Introduce the subgroups $H$ and $K$ defined by $H= \left\{ \left( \begin{array}{cc} 1 & 0 \dots 0 \\ \begin{array}{c} 0 \\ \vdots \\ 0 \end{array} & A \end{array} \right) \mid A \in GL_{n-1}(\mathbb{R})_+ \right\}$ and $G= \left\{ \left( \begin{array}{cc} 1 & a_1 \dots a_{n-1} \\ \begin{array}{c} 0 \\ \vdots \\ 0 \end{array} & I_{n-1} \end{array} \right) \mid (a_1,...,a_{n-1}) \in \mathbb{R}^{n-1} \right\}$. Then the stabilizer of $e_1$ is $HG$, homeomorphic to $G \times H \simeq \mathbb{R}^{n-1} \times GL_{n-1}(\mathbb{R})_+$.
You deduce that $\mathbb{R}^{n}\backslash \{0\}$ is homeomorphic to $GL_n(\mathbb{R})_+ /( \mathbb{R}^{n-1} \times GL_{n-1}(\mathbb{R}_+))$. Finally, you can conclude by induction using the following lemma:
Lemma: Let $G$ be a topological group and $H$ be a subgroup of $G$. If $H$ and $G/H$ are connected, then $G$ is connected.

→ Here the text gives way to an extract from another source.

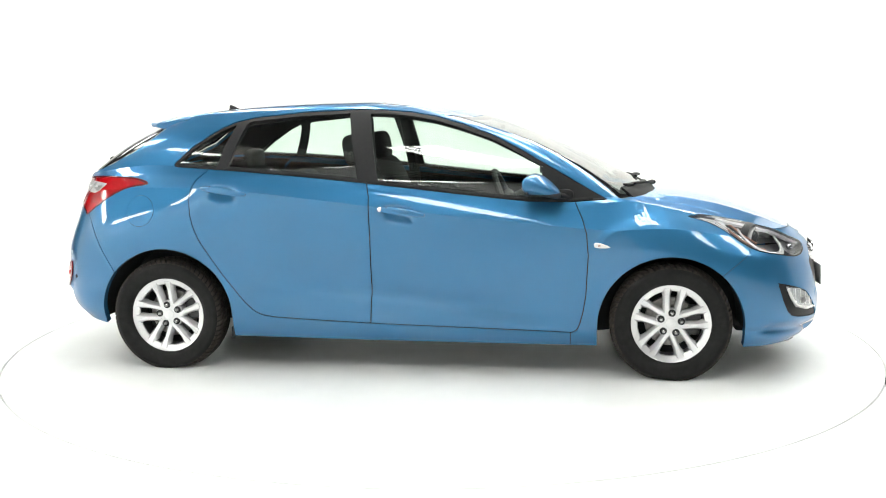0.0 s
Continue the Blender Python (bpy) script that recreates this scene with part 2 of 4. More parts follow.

Proof: Let $f : G \to \{0,1\}$ be a continuous function. Since $H$ is connected, $f$ is constant on the classes of $G$ modulo $H$, hence a continuous function $\tilde{f} : G/H \to \{0,1\}$. But $G/H$ is connected, so $\tilde{f}$ is constant. You deduce that $f$ is constant, hence $G$ is connected. $\square$